Directions for this task: The lines to return are those from the one containing "for t, m in" down to the one containing "from mathutils.geometry import", inclusive; return them exactly and nothing else.
######
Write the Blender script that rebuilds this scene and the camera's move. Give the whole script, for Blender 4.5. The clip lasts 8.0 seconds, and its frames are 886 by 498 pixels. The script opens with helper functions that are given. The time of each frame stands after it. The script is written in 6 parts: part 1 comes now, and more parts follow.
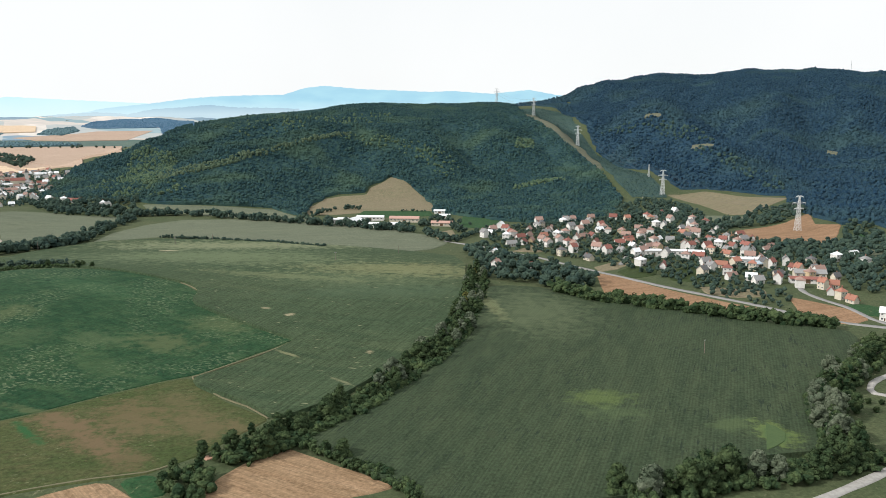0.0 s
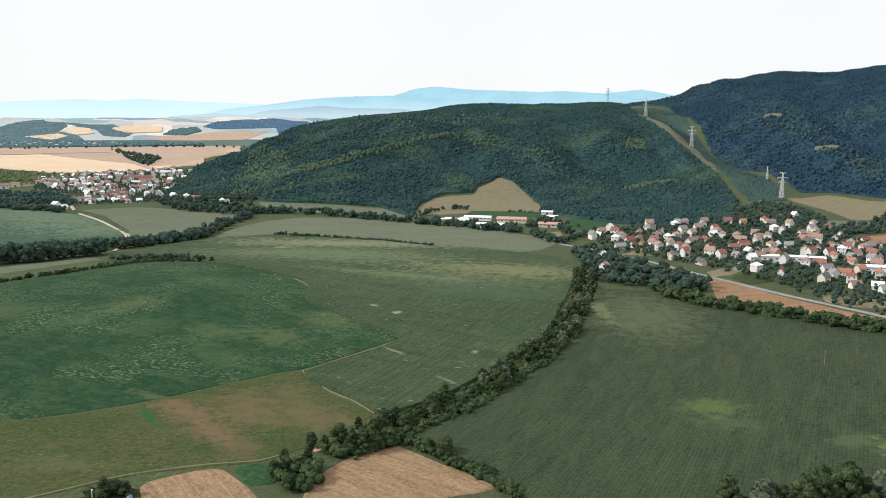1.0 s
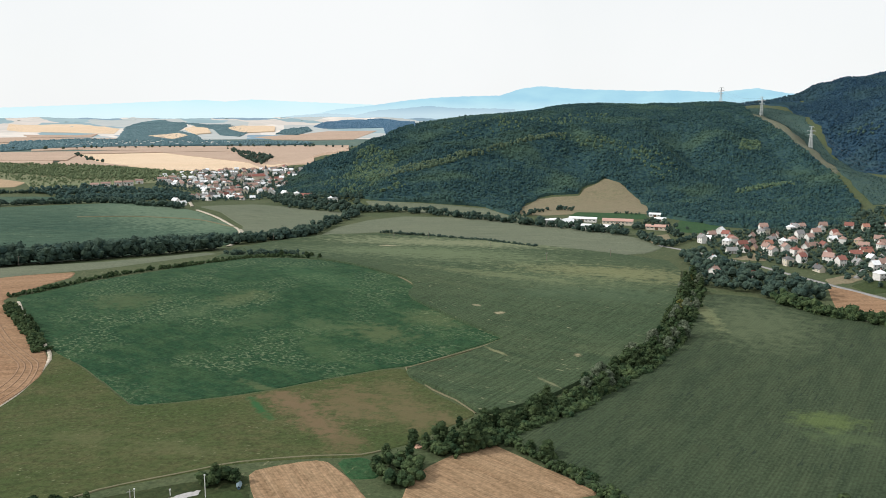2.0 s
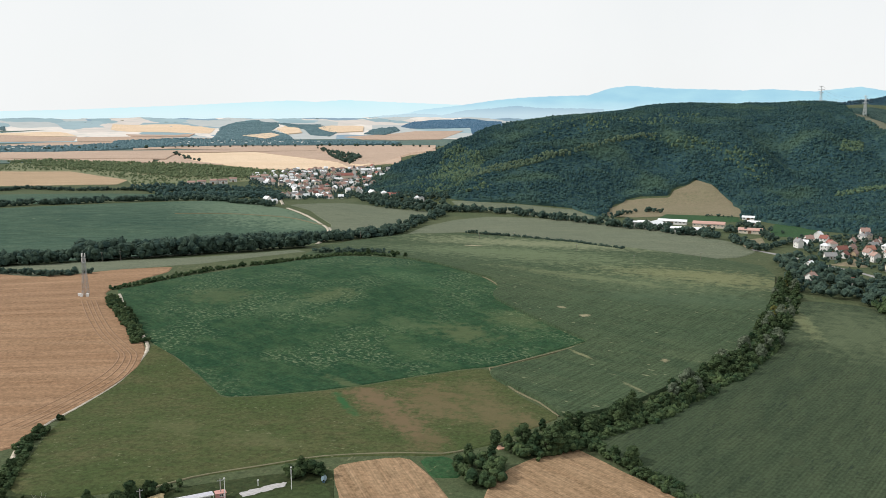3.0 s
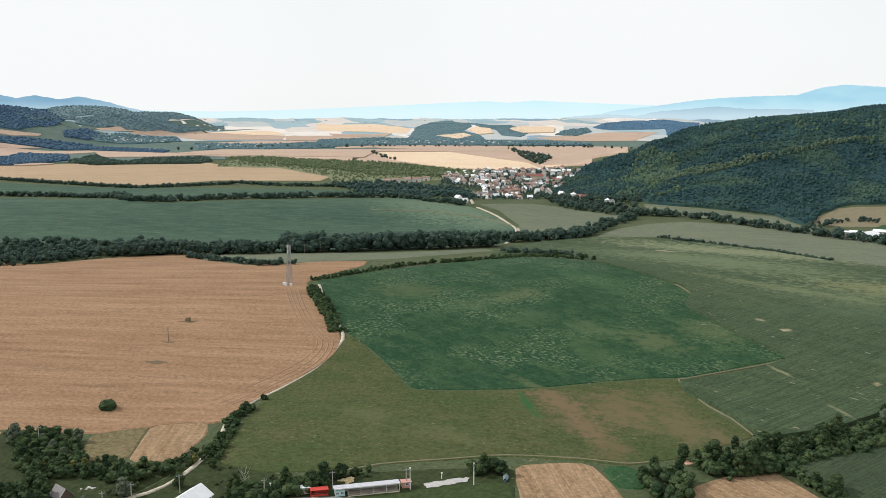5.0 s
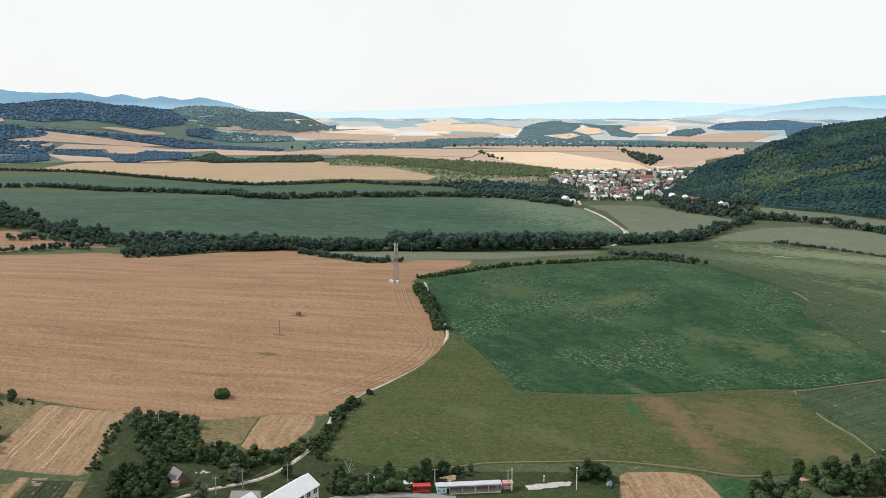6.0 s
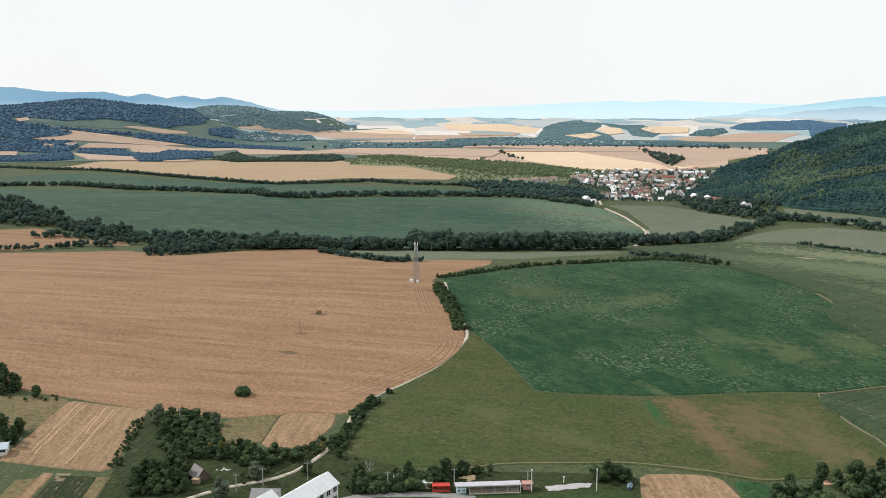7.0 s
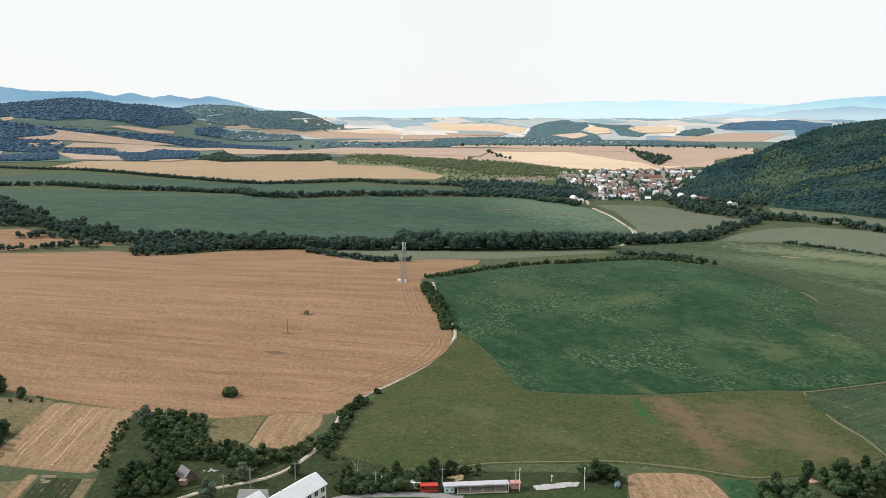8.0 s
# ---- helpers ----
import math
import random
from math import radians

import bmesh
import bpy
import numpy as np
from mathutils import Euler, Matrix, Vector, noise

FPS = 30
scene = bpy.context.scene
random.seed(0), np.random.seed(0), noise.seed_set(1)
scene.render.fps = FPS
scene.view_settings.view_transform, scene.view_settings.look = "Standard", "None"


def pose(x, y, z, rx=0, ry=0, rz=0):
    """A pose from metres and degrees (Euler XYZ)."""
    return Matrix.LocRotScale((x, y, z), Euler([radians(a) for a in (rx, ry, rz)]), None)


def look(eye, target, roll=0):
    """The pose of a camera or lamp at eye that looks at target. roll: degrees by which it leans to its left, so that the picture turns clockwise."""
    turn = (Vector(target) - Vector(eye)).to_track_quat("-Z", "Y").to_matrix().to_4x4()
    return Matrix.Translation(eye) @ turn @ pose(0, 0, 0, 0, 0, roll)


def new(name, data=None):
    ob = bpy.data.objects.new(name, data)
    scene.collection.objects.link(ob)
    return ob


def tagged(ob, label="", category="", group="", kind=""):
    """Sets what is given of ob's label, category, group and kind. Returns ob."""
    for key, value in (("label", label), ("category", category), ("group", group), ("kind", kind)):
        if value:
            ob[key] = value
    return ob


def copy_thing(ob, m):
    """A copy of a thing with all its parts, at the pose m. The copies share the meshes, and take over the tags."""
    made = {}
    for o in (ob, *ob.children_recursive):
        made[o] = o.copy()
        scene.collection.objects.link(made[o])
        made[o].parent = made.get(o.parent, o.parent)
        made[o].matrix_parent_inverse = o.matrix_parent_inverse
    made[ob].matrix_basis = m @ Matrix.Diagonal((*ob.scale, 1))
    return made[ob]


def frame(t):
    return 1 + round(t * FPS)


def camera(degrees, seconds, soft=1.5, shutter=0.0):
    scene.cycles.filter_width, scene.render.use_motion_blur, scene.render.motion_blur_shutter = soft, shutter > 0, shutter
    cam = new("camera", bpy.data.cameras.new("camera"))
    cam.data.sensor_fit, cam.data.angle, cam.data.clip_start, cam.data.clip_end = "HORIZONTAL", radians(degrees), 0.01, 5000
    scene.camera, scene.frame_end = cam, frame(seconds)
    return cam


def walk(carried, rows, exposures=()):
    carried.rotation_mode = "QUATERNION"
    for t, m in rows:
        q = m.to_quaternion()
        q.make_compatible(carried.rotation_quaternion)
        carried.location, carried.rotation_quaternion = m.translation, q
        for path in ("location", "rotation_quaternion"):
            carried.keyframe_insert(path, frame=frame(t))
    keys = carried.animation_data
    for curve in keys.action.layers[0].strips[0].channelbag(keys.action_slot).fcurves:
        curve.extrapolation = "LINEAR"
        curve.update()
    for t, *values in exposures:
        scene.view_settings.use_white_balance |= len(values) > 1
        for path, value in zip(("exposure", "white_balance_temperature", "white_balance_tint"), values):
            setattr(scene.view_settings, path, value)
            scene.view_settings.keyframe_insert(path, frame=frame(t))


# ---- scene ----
from mathutils.geometry import delaunay_2d_cdt

# ---- camera: a drone hovering 120 m over the valley, turning to its left ----
cam = camera(55.48, 8.0, soft=0.6)
ROWS = [
    (0.0, 0.00, 0.00, 120.00, 0.00, -9.22, 0.18),
    (0.5, -0.08, -0.10, 120.02, 2.93, -9.21, 0.09),
    (1.0, -0.31, -0.45, 120.31, 7.32, -9.22, 0.06),
    (1.5, -0.50, -0.65, 120.49, 11.43, -9.23, 0.02),
    (1.7, -0.54, -0.68, 120.52, 12.67, -9.23, 0.00),
    (2.8, -0.71, -0.70, 120.72, 19.06, -9.22, -0.08),
    (3.0, -0.74, -0.72, 120.76, 20.26, -9.22, -0.09),
    (3.5, -0.96, -0.80, 121.00, 23.31, -9.21, -0.07),
    (4.0, -1.25, -0.90, 121.05, 26.41, -9.18, -0.04),
    (4.5, -1.55, -1.28, 121.15, 29.53, -9.19, -0.02),
    (4.7, -1.64, -1.30, 121.15, 30.93, -9.18, -0.02),
    (5.8, -2.10, -1.37, 121.11, 38.83, -9.16, -0.03),
    (5.9, -2.14, -1.38, 121.11, 39.58, -9.16, -0.03),
    (6.0, -2.18, -1.38, 121.11, 40.29, -9.16, -0.03),
    (6.1, -2.25, -1.38, 121.10, 40.97, -9.16, -0.02),
    (6.2, -2.35, -1.37, 121.10, 41.60, -9.17, -0.01),
    (6.3, -2.45, -1.36, 121.09, 41.90, -9.17, 0.00),
    (6.4, -2.55, -1.35, 121.08, 42.04, -9.17, 0.01),
    (6.5, -2.60, -1.34, 121.08, 42.01, -9.17, 0.01),
    (7.0, -2.60, -1.30, 121.05, 41.65, -9.19, 0.03),
    (7.5, -2.60, -1.30, 121.08, 41.22, -9.20, 0.07),
    (8.0, -2.62, -1.25, 121.07, 40.81, -9.21, 0.08),
]
walk(cam, [(t, pose(x, y, z, 90 + tilt, 0, yaw) @ pose(0, 0, 0, 0, 0, roll)) for t, x, y, z, yaw, tilt, roll in ROWS],
     [(0.0, 0.10, 6400, 10), (1.0, 0.09, 6400, 10), (1.5, 0.07, 6400, 10), (3.0, 0.0, 6400, 10), (4.0, 0.02, 6400, 10), (6.0, 0.04, 6400, 10), (8.0, 0.04, 6400, 10)])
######
Output of the task:
    for t, m in rows:
        q = m.to_quaternion()
        q.make_compatible(carried.rotation_quaternion)
        carried.location, carried.rotation_quaternion = m.translation, q
        for path in ("location", "rotation_quaternion"):
            carried.keyframe_insert(path, frame=frame(t))
    keys = carried.animation_data
    for curve in keys.action.layers[0].strips[0].channelbag(keys.action_slot).fcurves:
        curve.extrapolation = "LINEAR"
        curve.update()
    for t, *values in exposures:
        scene.view_settings.use_white_balance |= len(values) > 1
        for path, value in zip(("exposure", "white_balance_temperature", "white_balance_tint"), values):
            setattr(scene.view_settings, path, value)
            scene.view_settings.keyframe_insert(path, frame=frame(t))


# ---- scene ----
from mathutils.geometry import delaunay_2d_cdt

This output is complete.